Hey Technology Employers - the Pressure’s On!
Last year, venture capitalists invested nearly $49 billion in U.S. startups. That’s 60% more than in 2013 and puts funding at a level not seen since 2001. According to the Moneytree Report from PricewaterhouseCoopers and the National Venture Capital Association, software firms accounted for 39% of total deal volume during 2014’s fourth quarter, making it far and away the leading sector. Biotechnology, which came next, accounted for 14% of the total. I don’t see any reason to expect those funding trends to change in the near future.
All that money is putting pressure on startups to deliver, to scale their existing offerings and rapidly create new ones which has a direct impact on the surging need for development talent. I’ve seen elevated demand for developers, especially those with some of the following skill sets:
- Dynamic programming languages like Ruby on Rails, Python and Django for mid-tier server projects
- Node.js on the server side
- Scala for efforts on the back end
The Big Data Push
Meanwhile, business continues to increase its use of data in nearly all aspects of its operations. While marketers and sales people have relied on analytics for years, today even back office departments like HR and Training are studying the numbers to identify trends in hiring, retention and employee learning.
I expect big data’s growth prospects to remain huge. Gartner says that more than 85% of the Fortune 500 isn’t prepared to effectively take advantage of its data. You can bet that number’s going to change as the year goes on. Meantime, the costs of bringing in, storing and manipulating unstructured data are coming down, providing more organizations with the opportunity to leverage analytics throughout their business. Whether they’re needed to create in-house solutions or build vendor products, I’m seeing demand for experts in noSQL and Hadoop from companies across industries and of all sizes.
The Need to Pay Up
Against a backdrop like this, it's no surprise that compensation is rising. I’m increasingly seeing salaries for experienced developers soar well into the six figures, especially among those with big data skills.
Not only are employers dangling generous offers in front of candidates, the smart ones are paying careful attention to their current employees, awarding higher raises and bonuses to keep their top people happy and increase their odds at retaining them. Counteroffers, too, are increasingly in play.
At the same time, tech professionals have made it clear that their jobs are about more than money. Candidates carefully consider the types of benefits they’re being offered, with flexible schedules and, increasingly, unlimited time off growing in popularity. In addition, more of my clients are offering the chance to work from home, taking advantage of the range of tools that allow teams to work virtually by providing everything from document sharing to online meetings.

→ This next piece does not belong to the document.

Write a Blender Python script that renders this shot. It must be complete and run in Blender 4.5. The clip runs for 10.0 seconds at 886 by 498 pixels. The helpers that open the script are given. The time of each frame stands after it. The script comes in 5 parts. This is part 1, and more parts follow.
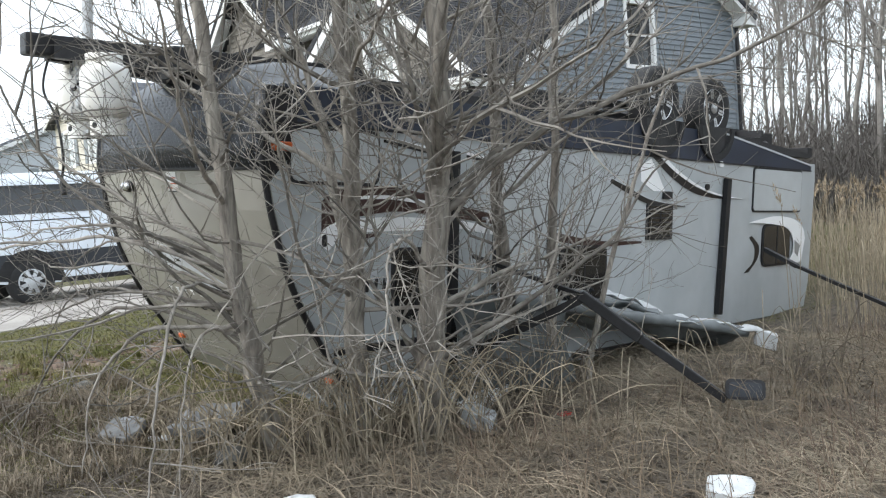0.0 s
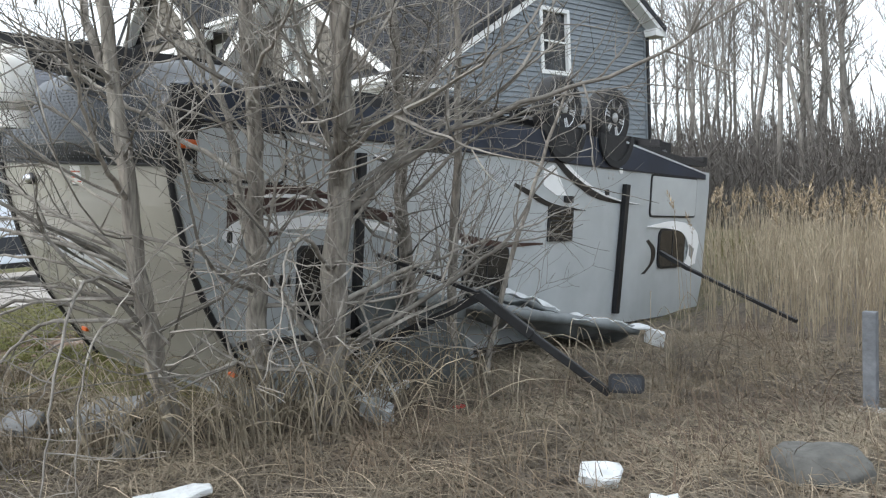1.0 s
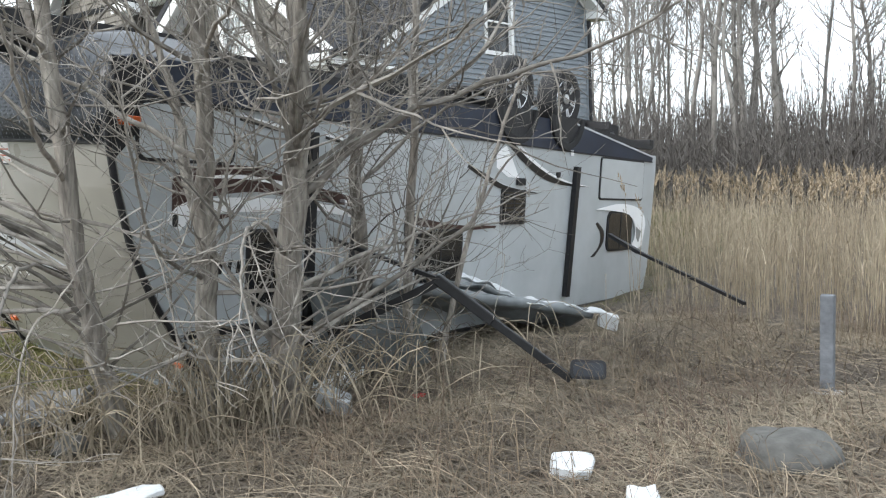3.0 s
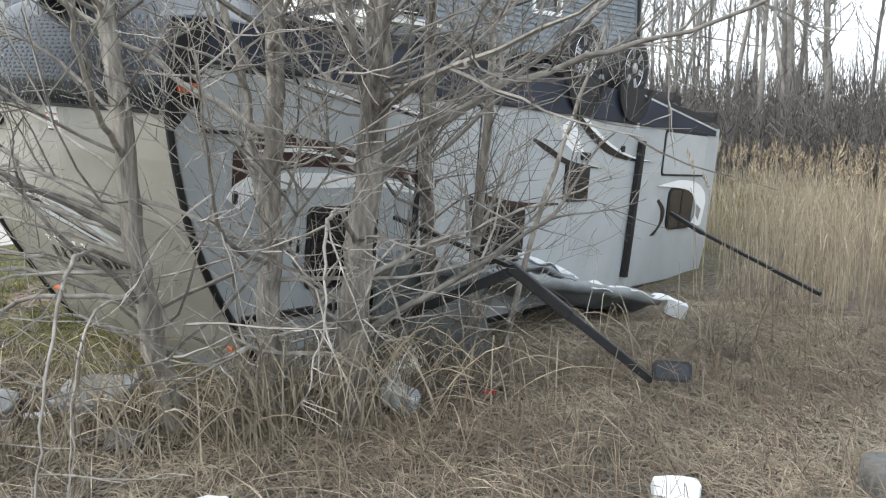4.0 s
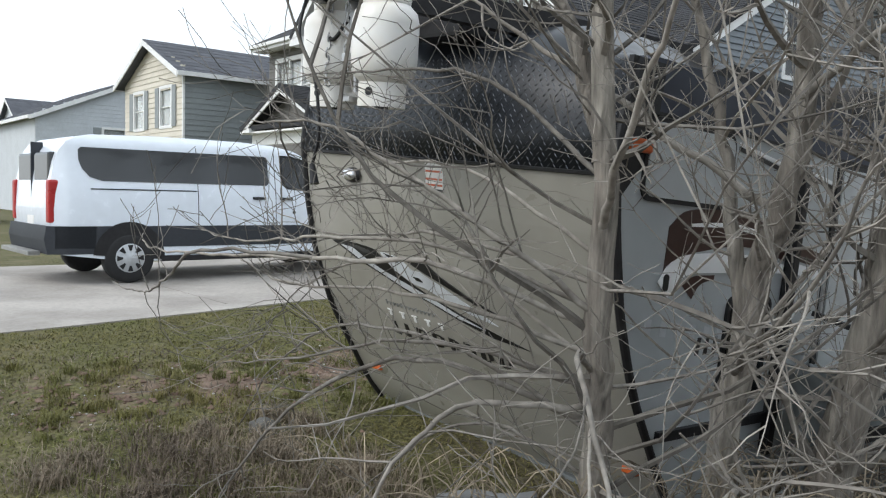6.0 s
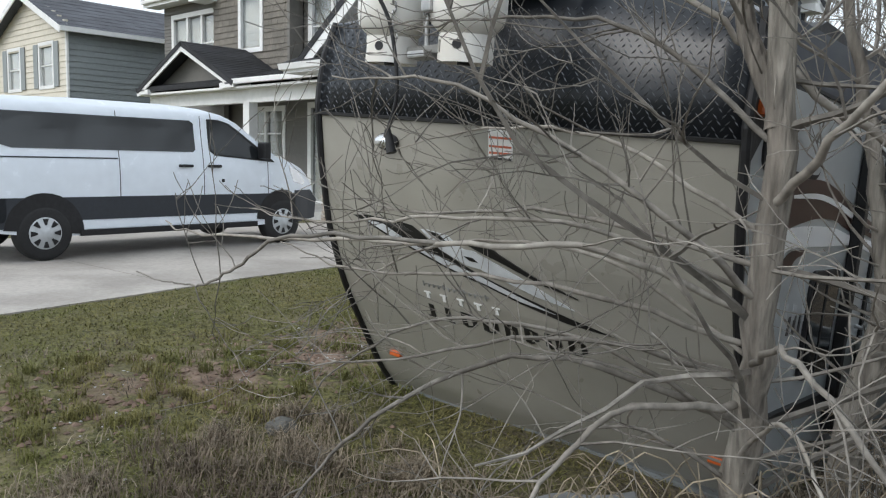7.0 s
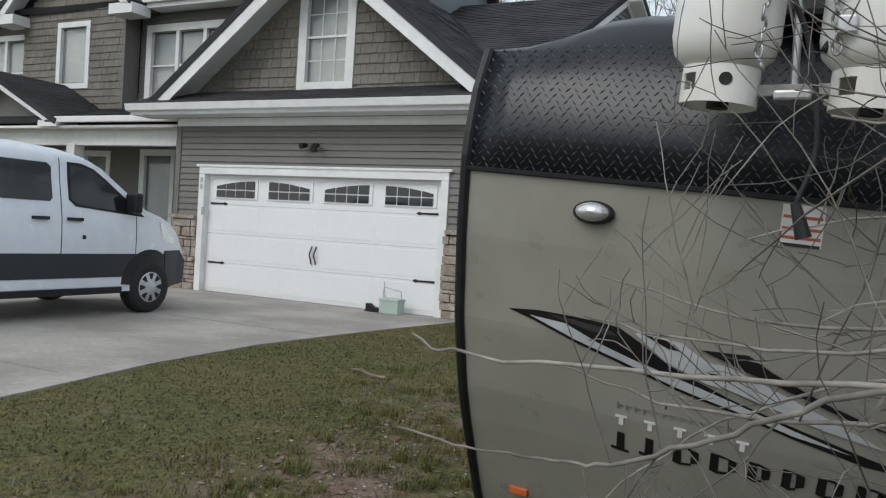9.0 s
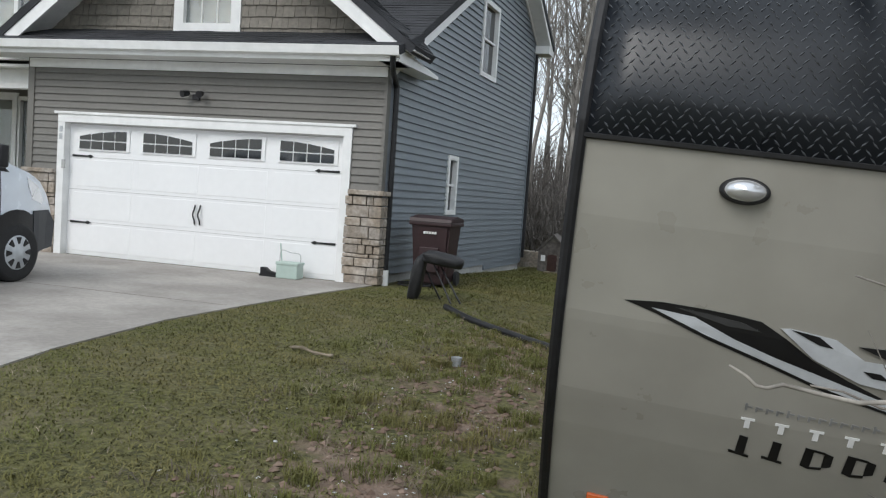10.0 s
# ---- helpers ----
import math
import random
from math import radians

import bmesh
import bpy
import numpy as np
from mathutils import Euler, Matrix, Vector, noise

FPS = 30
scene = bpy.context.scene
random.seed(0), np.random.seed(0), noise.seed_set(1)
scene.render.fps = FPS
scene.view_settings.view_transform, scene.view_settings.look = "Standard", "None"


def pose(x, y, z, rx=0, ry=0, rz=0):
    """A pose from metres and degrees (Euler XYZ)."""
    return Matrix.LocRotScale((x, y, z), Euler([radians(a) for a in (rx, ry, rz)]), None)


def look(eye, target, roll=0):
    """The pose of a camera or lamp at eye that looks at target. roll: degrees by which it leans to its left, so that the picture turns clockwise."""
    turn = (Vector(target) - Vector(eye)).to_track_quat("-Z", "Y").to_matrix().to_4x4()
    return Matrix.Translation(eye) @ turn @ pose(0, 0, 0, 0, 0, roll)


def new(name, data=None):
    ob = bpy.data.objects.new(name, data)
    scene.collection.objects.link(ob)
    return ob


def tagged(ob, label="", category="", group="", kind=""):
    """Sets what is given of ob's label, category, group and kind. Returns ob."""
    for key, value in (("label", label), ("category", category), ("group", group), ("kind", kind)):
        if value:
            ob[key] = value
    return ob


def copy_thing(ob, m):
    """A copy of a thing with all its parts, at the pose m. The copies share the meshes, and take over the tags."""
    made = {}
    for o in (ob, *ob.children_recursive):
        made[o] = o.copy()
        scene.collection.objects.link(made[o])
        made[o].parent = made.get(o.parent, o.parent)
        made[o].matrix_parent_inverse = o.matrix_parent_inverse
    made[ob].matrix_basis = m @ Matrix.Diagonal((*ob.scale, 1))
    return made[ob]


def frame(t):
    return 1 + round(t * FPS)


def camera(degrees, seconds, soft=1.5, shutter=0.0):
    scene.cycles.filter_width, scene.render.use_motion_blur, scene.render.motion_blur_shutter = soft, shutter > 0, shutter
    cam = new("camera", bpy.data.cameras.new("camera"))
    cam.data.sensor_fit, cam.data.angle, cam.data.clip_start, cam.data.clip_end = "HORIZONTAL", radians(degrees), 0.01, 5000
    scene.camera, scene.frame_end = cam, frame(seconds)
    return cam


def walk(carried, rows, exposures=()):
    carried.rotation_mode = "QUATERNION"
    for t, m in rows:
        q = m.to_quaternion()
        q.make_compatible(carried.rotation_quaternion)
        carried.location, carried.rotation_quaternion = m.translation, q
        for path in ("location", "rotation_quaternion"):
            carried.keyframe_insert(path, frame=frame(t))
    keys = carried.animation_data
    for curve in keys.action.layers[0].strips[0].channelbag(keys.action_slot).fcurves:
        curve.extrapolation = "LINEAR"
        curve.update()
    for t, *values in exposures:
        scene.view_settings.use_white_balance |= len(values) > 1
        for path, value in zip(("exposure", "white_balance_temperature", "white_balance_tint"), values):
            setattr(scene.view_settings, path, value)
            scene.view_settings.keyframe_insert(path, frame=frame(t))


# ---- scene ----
cam = camera(57.6, 10.0, soft=1.2)
PATH = [
    (0, (0.319, 0.889, 2.042), (-1.161, 2.229, 1.925), -4.0),
    (0.5, (0.477, 0.791, 2.072), (-0.966, 2.168, 1.936), -3.0),
    (1, (0.575, 0.832, 2.069), (-0.769, 2.307, 1.932), -2.6),
    (1.5, (0.582, 0.868, 2.06), (-0.639, 2.443, 1.889), -2.4),
    (2, (0.573, 0.883, 2.054), (-0.648, 2.458, 1.882), -2.4),
    (2.2, (0.566, 0.896, 2.052), (-0.654, 2.471, 1.88), -2.4),
    (3.3, (0.198, 0.874, 2.082), (-1.025, 2.444, 1.887), -2.2),
    (3.5, (0.102, 0.89, 2.083), (-1.122, 2.459, 1.881), -2.1),
    (4, (-0.185, 1.006, 2.224), (-1.444, 2.532, 1.93), -0.6),
    (4.5, (-0.508, 0.992, 2.222), (-1.977, 2.321, 1.947), 0.5),
    (5, (-0.966, 0.854, 2.227), (-2.413, 2.225, 2.074), 1.0),
    (5.5, (-1.391, 0.82, 2.23), (-2.842, 2.188, 2.077), 1.2),
    (6, (-1.929, 0.666, 2.219), (-3.456, 1.951, 2.087), 1.4),
    (6.2, (-2.138, 0.58, 2.248), (-3.667, 1.862, 2.115), 1.4),
    (7.3, (-3.167, 0.309, 2.221), (-4.428, 1.843, 1.986), 1.3),
    (7.5, (-3.372, 0.273, 2.252), (-4.614, 1.825, 2.024), 1.4),
    (8, (-3.914, 0.314, 2.259), (-4.979, 2.007, 2.23), 1.6),
    (8.5, (-4.488, 0.268, 2.239), (-5.559, 1.957, 2.22), 1.5),
    (9, (-5.045, 0.333, 2.219), (-5.946, 2.118, 2.178), 3.5),
    (9.5, (-5.605, 0.484, 2.219), (-6.466, 2.288, 2.131), 3.0),
    (10, (-6.159, 0.502, 2.243), (-6.686, 2.427, 2.114), 4.0),
]
walk(cam, [(t, look(eye, target, roll)) for t, eye, target, roll in PATH], exposures=[(0, 0.86), (2.2, 0.96), (4.0, 1.18), (5.0, 0.9), (5.5, 0.8), (6.0, 0.46), (7.5, 0.30), (8.5, 0.0), (9.0, -0.18), (9.5, 0.0), (10.0, 0.15)])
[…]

Coincidentally, those capabilities allow organizations to cast a wider net in their talent search. Employers based in tech hubs like San Francisco, NY and Boston, where the skills shortage is especially severe, are now looking to secondary markets to find the candidates they need. While that’s happened before, today the new hire can work remotely, thus sparing everyone from the expense and hassle of relocation.
The Employer’s Challenge
To me, the key to meeting such challenges is to understand the market for talent as well as you understand the market for your products and services.
The candidates I talk to recognize that they’re in demand, consider their lifestyles important and are attracted to companies with a clear sense of purpose. To engage them, recruiters, HR departments and managers must be ready to sell the advantages of their company and move quickly while they do it. Long and complex hiring processes can be a potential roadblock to securing top talent at a time when they are receiving overtures from numerous companies.
The bottom line is the market has continued to heat-up. During the last recession, the economy seemed tenuous and investors were hesitant, today the technology world is growing on a foundation of demand from both consumers and businesses. While skeptics talk of bubbles, tech is serving customers who are paying real money for real products. For as long as that continues, professionals who have the skills to make things happen will come at a premium.